Thursday, December 11, 2008

The Unfortunate Case of "Benjamin Button"

By Luke

Spoilers within (no ending ruined or anything...just reveals from the first hour or so)...

The talent attached was too tantalizing. Arguably Hollywood's best director (David Fincher), biggest movie star (Brad Pitt), best actress (Cate Blanchett), and most reliable screenwriter (Eric Roth) making a movie based on a story by F. Scott Fitzgerald, all wrapped in a huge budget (over $150 million) spent on state of the art CGI effects.

For exactly 1 act, it works.

The first act of The Curious Case of Benjamin Button might be the most "magical" Hollywood filmmaking this year, with great performances, beautiful cinematography, and breathtaking scenes. Benjamin's world is slowly, painstakingly constructed with all of the attention to detail found in Fincher's past movies like Se7en and Zodiac. The unconventional premise of a child being born with the body of an old man and physically aging backwards could have led to narrative-slowing scenes of exposition, but Fincher and Roth don't get bogged down in the details, letting the on-screen events speak for themselves.

All the movie's best characters appear in the first third...characters brought marvelously to life - like the ship captain who fancies himself as an artist or the wife of the British spy who attempted to swim across the English Channel or the old man who has been struck by lightening 7 times. By the end of the movie, these characters have all disappeared, or been fed on-the-nose monologues explicitly stating what their characters represent. But there's something "magical" (no other word conveys the feeling as well) about these people when they are allowed to be unhinged...to just "be" and Benjamin, like the audience, is content to explore them and their eccentricities.

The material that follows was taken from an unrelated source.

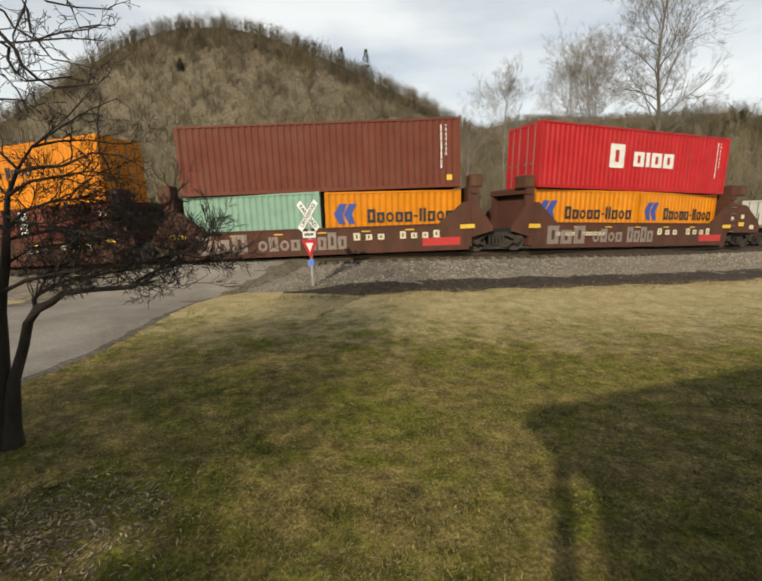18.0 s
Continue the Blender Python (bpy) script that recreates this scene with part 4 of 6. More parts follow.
def corrugated(bm, length, z0, z1, y, depth, period=0.28):
    """A ribbed steel panel in x, from -length/2, facing -y."""
    k = max(2, round(length / period))
    p = length / k
    xs, ys = [-length / 2], [y]
    for i in range(k):
        b = -length / 2 + i * p
        for f, d in ((0.14, 0), (0.36, depth), (0.64, depth), (0.86, 0)):
            xs.append(b + f * p)
            ys.append(y + d)
    xs.append(length / 2)
    ys.append(y)
    lo, hi = [bm.verts.new((a, b, z0)) for a, b in zip(xs, ys)], [bm.verts.new((a, b, z1)) for a, b in zip(xs, ys)]
    for i in range(len(xs) - 1):
        bm.faces.new([lo[i], lo[i + 1], hi[i + 1], hi[i]])


def container(length, height, colour, label, doors="left", marks=()):
    """A steel freight box; its origin is the middle of its underside. marks: see stencil()."""
    mat = PAINTS[colour]
    root = tagged(new("shipping_container"), label, "container", group="containers on the train")
    h, w = length / 2, 1.219
    key = (length, height)

    def frame_(bm):
        for x in (-h, h - 0.14):
            for y in (-w, w - 0.14):
                box(bm, x, x + 0.14, y, y + 0.14, 0.1, height - 0.1)
        for y in (-w, w - 0.1):
            box(bm, -h + 0.14, h - 0.14, y, y + 0.1, 0.0, 0.15)
            box(bm, -h + 0.14, h - 0.14, y + 0.01, y + 0.07, height - 0.09, height - 0.01)
        for x in (-h, h - 0.1):
            box(bm, x, x + 0.1, -w + 0.14, w - 0.14, 0.0, 0.14)
            box(bm, x, x + 0.1, -w + 0.14, w - 0.14, height - 0.13, height - 0.01)
    piece("frame", key, frame_, mat, root)

    def casting(bm):
        box(bm, -0.09, 0.09, -0.085, 0.085, -0.06, 0.06)
    for x in (-h + 0.085, h - 0.085):
        for y in (-w + 0.08, w - 0.08):
            for z in (0.06, height - 0.06):
                piece("corner_casting", (), casting, mat, root, bevel=0.012, at=pose(x, y, z))
    for side in (0, 180):
        piece("side_panel", key, lambda bm: corrugated(bm, length - 0.28, 0.15, height - 0.09, -w + 0.03, 0.038), mat, root, at=pose(0, 0, 0, 0, 0, side))
    piece("roof_panel", key, lambda bm: box(bm, -h + 0.1, h - 0.1, -w + 0.08, w - 0.08, height - 0.05, height - 0.02), mat, root)
    piece("floor_panel", key, lambda bm: box(bm, -h + 0.1, h - 0.1, -w + 0.1, w - 0.1, 0.1, 0.14), mat, root)
    flip = 0 if doors == "left" else 180
    piece("end_panel", key, lambda bm: corrugated(bm, 2 * w - 0.28, 0.14, height - 0.13, -h + 0.04, 0.04), mat, root, at=pose(0, 0, 0, 0, 0, 90 + flip))
    turn = pose(0, 0, 0, 0, 0, flip)
    for s in (-1, 1):
        y0, y1 = sorted((s * 0.012, s * (w - 0.15)))
        door = piece("door", (key, s), lambda bm: (box(bm, -h + 0.03, -h + 0.07, y0, y1, 0.15, height - 0.14), [box(bm, -h + 0.015, -h + 0.032, y0 + 0.06, y1 - 0.06, z, z + height * 0.2) for z in (0.25, height * 0.37, height * 0.65)]), mat, root, at=turn)
        for o in (0.3, 0.78):
            piece("lock_rod", (key, s, o), lambda bm: (rod(bm, (-h - 0.01, s * o, 0.1), (-h - 0.01, s * o, height - 0.08), 0.02, sides=5), box(bm, -h - 0.03, -h - 0.005, s * o - 0.02, s * o + 0.2, 1.05, 1.1)), WORNRAIL, door)
    for mk in marks:
        stencil(root, length, height, *mk)
    return root


def slab(bm, x0, x1, z0, z1, y=-1.197, slant=0.0):
    prism(bm, [(x0, z0), (x1, z0), (x1 + slant, z1), (x0 + slant, z1)], y, y + 0.006)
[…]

I can pinpoint the exact moment when the movie takes a severe turn for the worse. It probably comes about 50 minutes in, and Daisy is all grown up. She is out with Benjamin alone, for the first time they are both adults. They clearly love each other, but he has been at sea and she's been in New York. Finally, they're together.



She seduces him, eventually being straight-forward and telling him she wants to sleep with him. He demurs, but we don't know why. Benjamin's voice over is a guiding light throughout the movie, but it is surprisingly absent here. He says "no," the scene is over, the audience is expected to move on, but the first false note has been sounded. Him saying "no" feels like nothing more than a plot device to keep them apart. What follows is even more dismaying. Suddenly, Benjamin's voice over is like a crutch, briskly traversing long periods of time, shown in fast montage. The movie cuts more to Daisy in the present, introducing a needless subplot between her and her daughter. WHY do movies continue to be constructed around the person telling a story on their deathbed? Does anyone not react adversely to that cliche at this point?

But faster than you can ponder this conundrum, we continue to
blur through Benjamin's history, with none of the precise timing found in the first third. Fincher and Roth seem incapable of creating a convincing romance, so they are content to just "tell" the audience what is happening instead of allowing the scenes to develop and "show." The last straw is when Benjamin reaches his "40's" and "30's" (in reverse) and Pitt's jaw-dropping good looks become a distraction. The audience was laughing (not in a good way) at how gorgeous he is.

By the end, the magic of the first third has completely worn off, causing one of the most frustrating movie experiences I've ever had. The talent attached was too tantalizing, but the groupings weren't quite right...and Button falls short of expectations.